- [Data section]
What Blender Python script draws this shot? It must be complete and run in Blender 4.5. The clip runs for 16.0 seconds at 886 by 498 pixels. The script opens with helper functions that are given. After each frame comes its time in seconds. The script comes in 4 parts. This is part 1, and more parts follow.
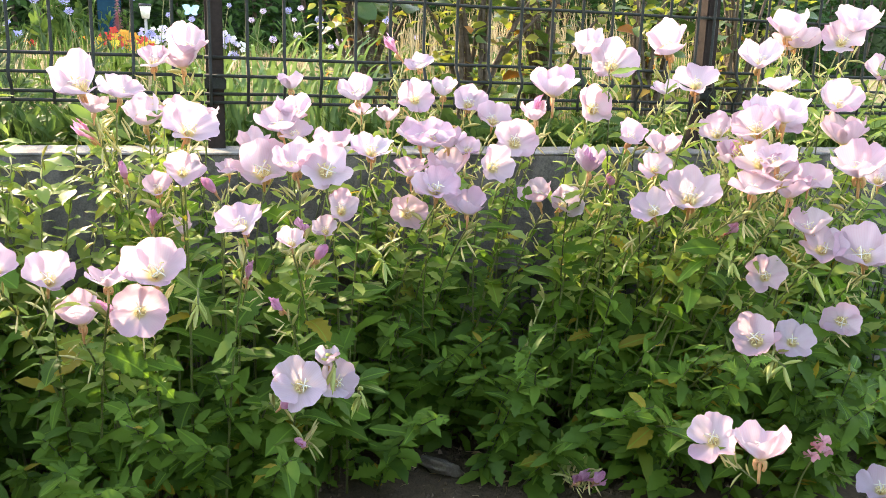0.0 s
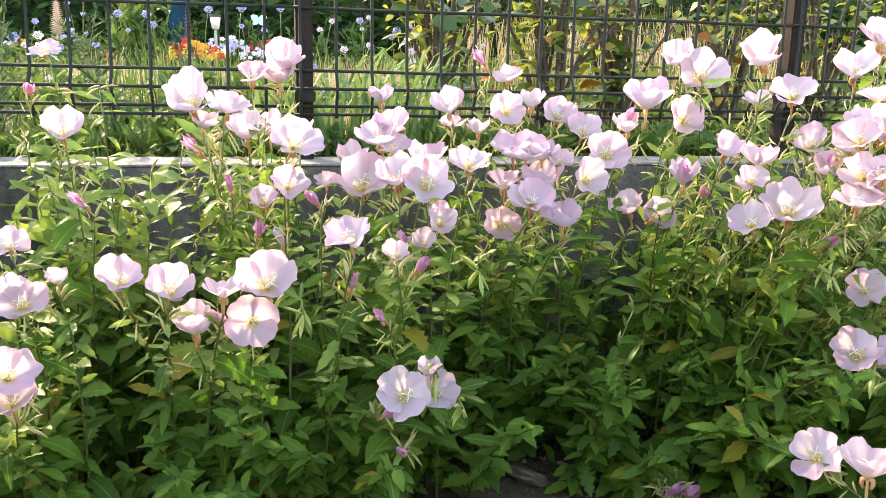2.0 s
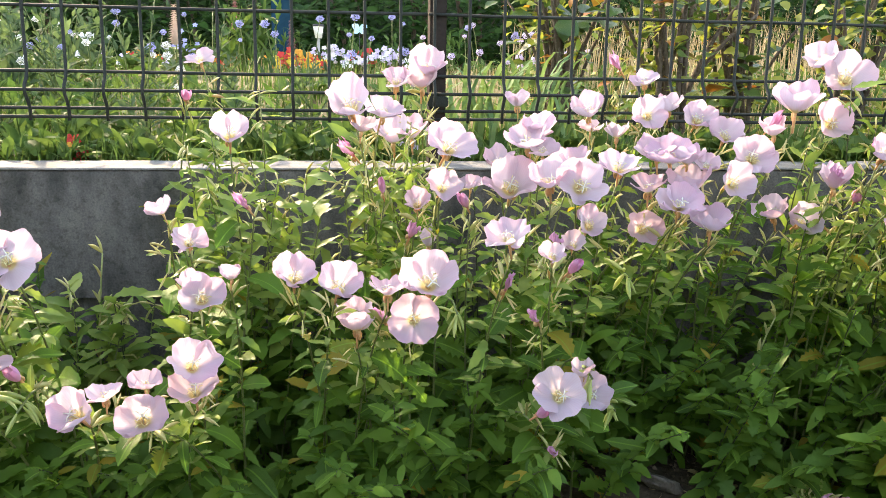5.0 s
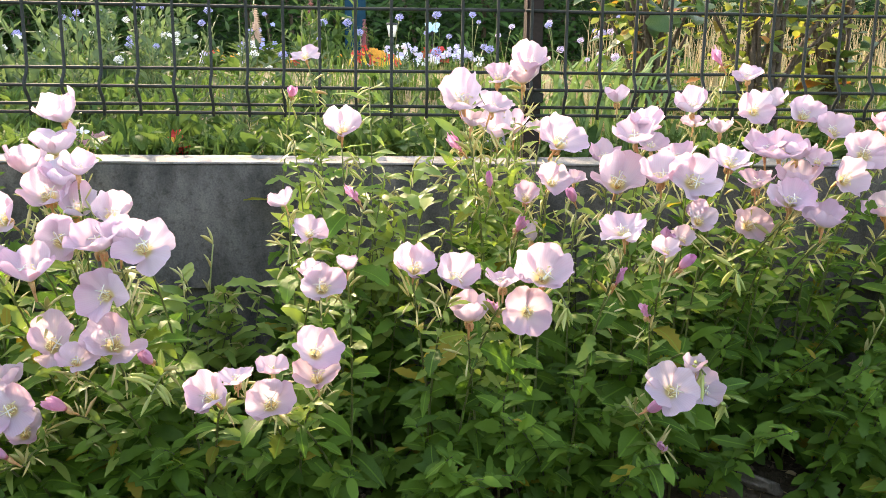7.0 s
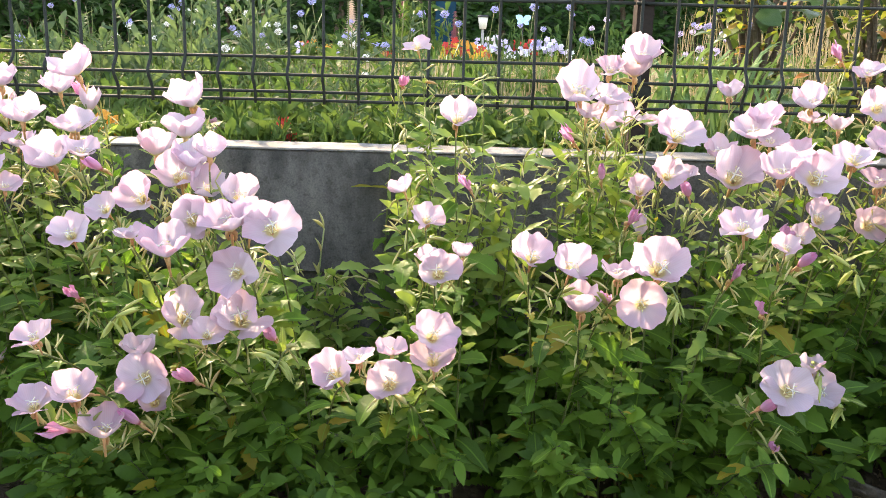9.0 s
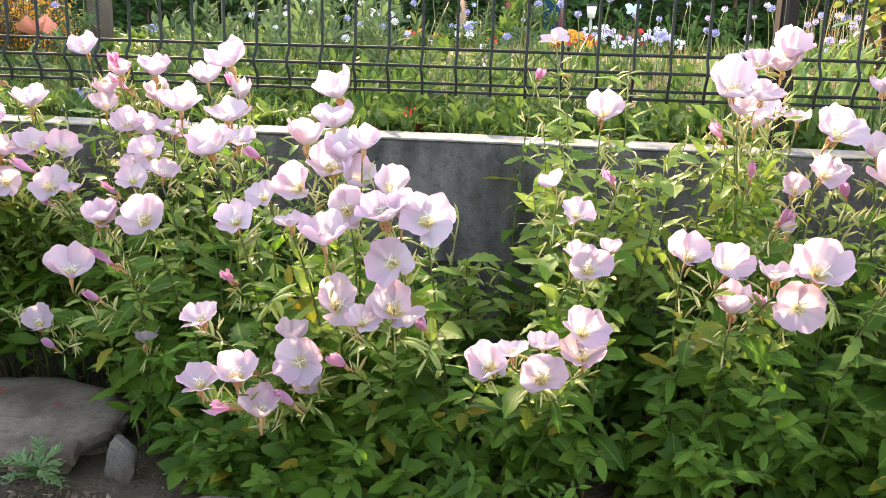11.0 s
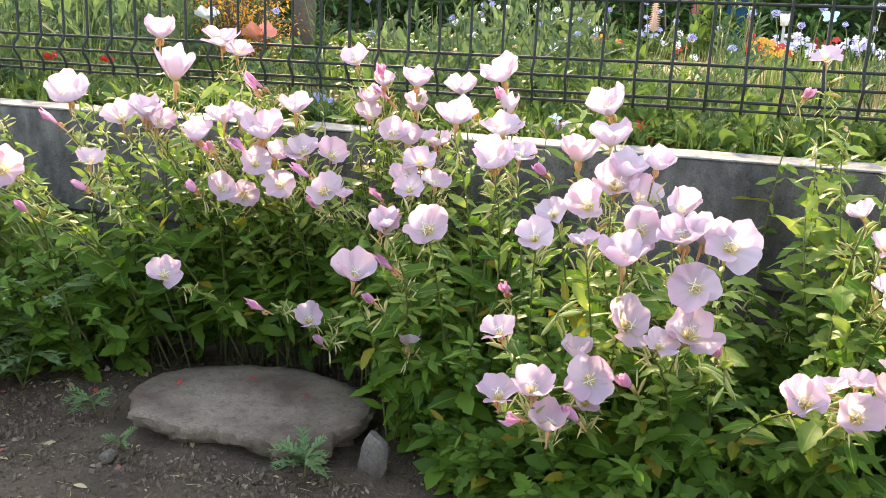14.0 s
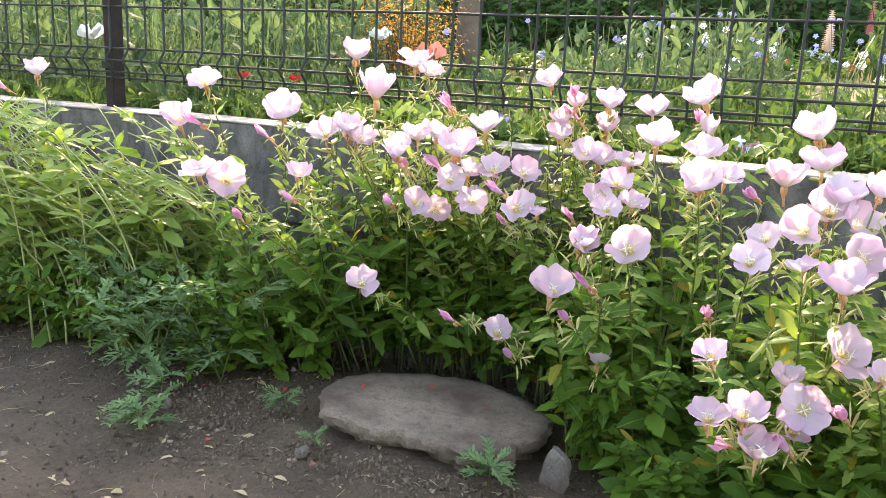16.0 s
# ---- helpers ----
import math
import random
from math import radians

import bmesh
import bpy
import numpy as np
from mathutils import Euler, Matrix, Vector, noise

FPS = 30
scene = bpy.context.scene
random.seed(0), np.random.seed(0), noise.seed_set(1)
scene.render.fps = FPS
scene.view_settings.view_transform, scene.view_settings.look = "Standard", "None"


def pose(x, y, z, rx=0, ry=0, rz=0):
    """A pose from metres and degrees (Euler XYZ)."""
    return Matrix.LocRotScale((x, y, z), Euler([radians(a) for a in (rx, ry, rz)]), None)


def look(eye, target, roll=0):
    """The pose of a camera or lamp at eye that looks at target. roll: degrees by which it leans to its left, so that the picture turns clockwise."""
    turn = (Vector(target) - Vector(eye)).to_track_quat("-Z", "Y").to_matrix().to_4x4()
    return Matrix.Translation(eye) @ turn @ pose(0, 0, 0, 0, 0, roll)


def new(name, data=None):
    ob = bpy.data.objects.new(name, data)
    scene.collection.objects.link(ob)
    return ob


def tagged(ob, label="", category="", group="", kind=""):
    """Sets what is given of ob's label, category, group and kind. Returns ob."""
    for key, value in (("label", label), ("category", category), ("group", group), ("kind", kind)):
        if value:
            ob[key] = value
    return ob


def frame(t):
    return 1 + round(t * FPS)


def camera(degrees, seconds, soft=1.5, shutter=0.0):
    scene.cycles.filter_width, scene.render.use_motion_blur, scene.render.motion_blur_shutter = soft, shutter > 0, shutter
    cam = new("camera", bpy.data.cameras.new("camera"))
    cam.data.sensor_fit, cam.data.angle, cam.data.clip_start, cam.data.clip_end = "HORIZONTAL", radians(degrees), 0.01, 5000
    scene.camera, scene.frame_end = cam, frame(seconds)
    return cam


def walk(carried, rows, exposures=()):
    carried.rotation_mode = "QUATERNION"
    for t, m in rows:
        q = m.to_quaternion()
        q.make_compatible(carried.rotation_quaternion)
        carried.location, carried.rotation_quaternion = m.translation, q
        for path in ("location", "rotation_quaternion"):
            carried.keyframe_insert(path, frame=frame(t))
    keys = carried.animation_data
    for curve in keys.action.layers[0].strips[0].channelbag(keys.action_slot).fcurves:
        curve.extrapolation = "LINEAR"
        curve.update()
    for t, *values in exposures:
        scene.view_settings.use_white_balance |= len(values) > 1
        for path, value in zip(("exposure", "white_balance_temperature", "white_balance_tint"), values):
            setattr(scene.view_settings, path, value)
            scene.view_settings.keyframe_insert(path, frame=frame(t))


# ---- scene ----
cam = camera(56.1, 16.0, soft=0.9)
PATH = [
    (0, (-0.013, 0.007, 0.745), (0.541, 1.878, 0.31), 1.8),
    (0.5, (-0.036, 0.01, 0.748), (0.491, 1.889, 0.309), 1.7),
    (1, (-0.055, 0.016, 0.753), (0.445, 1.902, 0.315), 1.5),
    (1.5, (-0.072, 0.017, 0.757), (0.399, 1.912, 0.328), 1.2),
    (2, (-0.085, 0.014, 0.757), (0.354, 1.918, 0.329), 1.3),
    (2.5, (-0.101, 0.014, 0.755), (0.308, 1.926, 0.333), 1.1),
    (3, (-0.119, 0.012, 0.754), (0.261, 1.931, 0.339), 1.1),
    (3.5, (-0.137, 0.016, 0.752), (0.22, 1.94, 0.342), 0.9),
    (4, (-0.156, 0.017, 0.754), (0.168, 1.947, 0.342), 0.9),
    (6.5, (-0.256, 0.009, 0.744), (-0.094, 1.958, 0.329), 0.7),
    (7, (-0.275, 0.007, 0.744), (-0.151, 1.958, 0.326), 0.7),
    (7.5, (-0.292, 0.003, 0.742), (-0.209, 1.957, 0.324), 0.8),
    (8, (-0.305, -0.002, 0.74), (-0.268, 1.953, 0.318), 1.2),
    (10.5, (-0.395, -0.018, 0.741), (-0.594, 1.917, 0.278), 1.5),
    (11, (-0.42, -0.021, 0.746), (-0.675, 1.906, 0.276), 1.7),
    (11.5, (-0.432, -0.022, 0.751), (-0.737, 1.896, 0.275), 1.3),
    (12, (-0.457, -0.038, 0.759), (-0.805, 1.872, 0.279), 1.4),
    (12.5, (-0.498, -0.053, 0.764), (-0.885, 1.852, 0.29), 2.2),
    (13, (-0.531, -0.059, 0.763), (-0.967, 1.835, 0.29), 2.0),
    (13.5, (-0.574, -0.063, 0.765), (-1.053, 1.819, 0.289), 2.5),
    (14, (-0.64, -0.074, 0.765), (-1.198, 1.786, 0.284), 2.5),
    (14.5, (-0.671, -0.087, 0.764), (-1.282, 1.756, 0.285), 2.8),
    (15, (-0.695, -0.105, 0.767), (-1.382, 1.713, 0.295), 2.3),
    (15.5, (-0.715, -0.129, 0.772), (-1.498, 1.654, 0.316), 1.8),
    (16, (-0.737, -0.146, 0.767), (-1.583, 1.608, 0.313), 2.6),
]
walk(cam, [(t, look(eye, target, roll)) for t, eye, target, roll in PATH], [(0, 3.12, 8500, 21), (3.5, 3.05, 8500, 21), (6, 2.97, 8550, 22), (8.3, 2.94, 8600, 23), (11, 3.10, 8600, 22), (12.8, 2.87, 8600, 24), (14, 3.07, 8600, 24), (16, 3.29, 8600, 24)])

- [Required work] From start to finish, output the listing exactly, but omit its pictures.

- [Result]
What Blender Python script draws this shot? It must be complete and run in Blender 4.5. The clip runs for 16.0 seconds at 886 by 498 pixels. The script opens with helper functions that are given. After each frame comes its time in seconds. The script comes in 4 parts. This is part 1, and more parts follow.
0.0 s
2.0 s
5.0 s
7.0 s
9.0 s
11.0 s
14.0 s
16.0 s
# ---- helpers ----
import math
import random
from math import radians

import bmesh
import bpy
import numpy as np
from mathutils import Euler, Matrix, Vector, noise

FPS = 30
scene = bpy.context.scene
random.seed(0), np.random.seed(0), noise.seed_set(1)
scene.render.fps = FPS
scene.view_settings.view_transform, scene.view_settings.look = "Standard", "None"


def pose(x, y, z, rx=0, ry=0, rz=0):
    """A pose from metres and degrees (Euler XYZ)."""
    return Matrix.LocRotScale((x, y, z), Euler([radians(a) for a in (rx, ry, rz)]), None)


def look(eye, target, roll=0):
    """The pose of a camera or lamp at eye that looks at target. roll: degrees by which it leans to its left, so that the picture turns clockwise."""
    turn = (Vector(target) - Vector(eye)).to_track_quat("-Z", "Y").to_matrix().to_4x4()
    return Matrix.Translation(eye) @ turn @ pose(0, 0, 0, 0, 0, roll)


def new(name, data=None):
    ob = bpy.data.objects.new(name, data)
    scene.collection.objects.link(ob)
    return ob


def tagged(ob, label="", category="", group="", kind=""):
    """Sets what is given of ob's label, category, group and kind. Returns ob."""
    for key, value in (("label", label), ("category", category), ("group", group), ("kind", kind)):
        if value:
            ob[key] = value
    return ob


def frame(t):
    return 1 + round(t * FPS)


def camera(degrees, seconds, soft=1.5, shutter=0.0):
    scene.cycles.filter_width, scene.render.use_motion_blur, scene.render.motion_blur_shutter = soft, shutter > 0, shutter
    cam = new("camera", bpy.data.cameras.new("camera"))
    cam.data.sensor_fit, cam.data.angle, cam.data.clip_start, cam.data.clip_end = "HORIZONTAL", radians(degrees), 0.01, 5000
    scene.camera, scene.frame_end = cam, frame(seconds)
    return cam


def walk(carried, rows, exposures=()):
    carried.rotation_mode = "QUATERNION"
    for t, m in rows:
        q = m.to_quaternion()
        q.make_compatible(carried.rotation_quaternion)
        carried.location, carried.rotation_quaternion = m.translation, q
        for path in ("location", "rotation_quaternion"):
            carried.keyframe_insert(path, frame=frame(t))
    keys = carried.animation_data
    for curve in keys.action.layers[0].strips[0].channelbag(keys.action_slot).fcurves:
        curve.extrapolation = "LINEAR"
        curve.update()
    for t, *values in exposures:
        scene.view_settings.use_white_balance |= len(values) > 1
        for path, value in zip(("exposure", "white_balance_temperature", "white_balance_tint"), values):
            setattr(scene.view_settings, path, value)
            scene.view_settings.keyframe_insert(path, frame=frame(t))


# ---- scene ----
cam = camera(56.1, 16.0, soft=0.9)
PATH = [
    (0, (-0.013, 0.007, 0.745), (0.541, 1.878, 0.31), 1.8),
    (0.5, (-0.036, 0.01, 0.748), (0.491, 1.889, 0.309), 1.7),
    (1, (-0.055, 0.016, 0.753), (0.445, 1.902, 0.315), 1.5),
    (1.5, (-0.072, 0.017, 0.757), (0.399, 1.912, 0.328), 1.2),
    (2, (-0.085, 0.014, 0.757), (0.354, 1.918, 0.329), 1.3),
    (2.5, (-0.101, 0.014, 0.755), (0.308, 1.926, 0.333), 1.1),
    (3, (-0.119, 0.012, 0.754), (0.261, 1.931, 0.339), 1.1),
    (3.5, (-0.137, 0.016, 0.752), (0.22, 1.94, 0.342), 0.9),
    (4, (-0.156, 0.017, 0.754), (0.168, 1.947, 0.342), 0.9),
    (6.5, (-0.256, 0.009, 0.744), (-0.094, 1.958, 0.329), 0.7),
    (7, (-0.275, 0.007, 0.744), (-0.151, 1.958, 0.326), 0.7),
    (7.5, (-0.292, 0.003, 0.742), (-0.209, 1.957, 0.324), 0.8),
    (8, (-0.305, -0.002, 0.74), (-0.268, 1.953, 0.318), 1.2),
    (10.5, (-0.395, -0.018, 0.741), (-0.594, 1.917, 0.278), 1.5),
    (11, (-0.42, -0.021, 0.746), (-0.675, 1.906, 0.276), 1.7),
    (11.5, (-0.432, -0.022, 0.751), (-0.737, 1.896, 0.275), 1.3),
    (12, (-0.457, -0.038, 0.759), (-0.805, 1.872, 0.279), 1.4),
    (12.5, (-0.498, -0.053, 0.764), (-0.885, 1.852, 0.29), 2.2),
    (13, (-0.531, -0.059, 0.763), (-0.967, 1.835, 0.29), 2.0),
    (13.5, (-0.574, -0.063, 0.765), (-1.053, 1.819, 0.289), 2.5),
    (14, (-0.64, -0.074, 0.765), (-1.198, 1.786, 0.284), 2.5),
    (14.5, (-0.671, -0.087, 0.764), (-1.282, 1.756, 0.285), 2.8),
    (15, (-0.695, -0.105, 0.767), (-1.382, 1.713, 0.295), 2.3),
    (15.5, (-0.715, -0.129, 0.772), (-1.498, 1.654, 0.316), 1.8),
    (16, (-0.737, -0.146, 0.767), (-1.583, 1.608, 0.313), 2.6),
]
walk(cam, [(t, look(eye, target, roll)) for t, eye, target, roll in PATH], [(0, 3.12, 8500, 21), (3.5, 3.05, 8500, 21), (6, 2.97, 8550, 22), (8.3, 2.94, 8600, 23), (11, 3.10, 8600, 22), (12.8, 2.87, 8600, 24), (14, 3.07, 8600, 24), (16, 3.29, 8600, 24)])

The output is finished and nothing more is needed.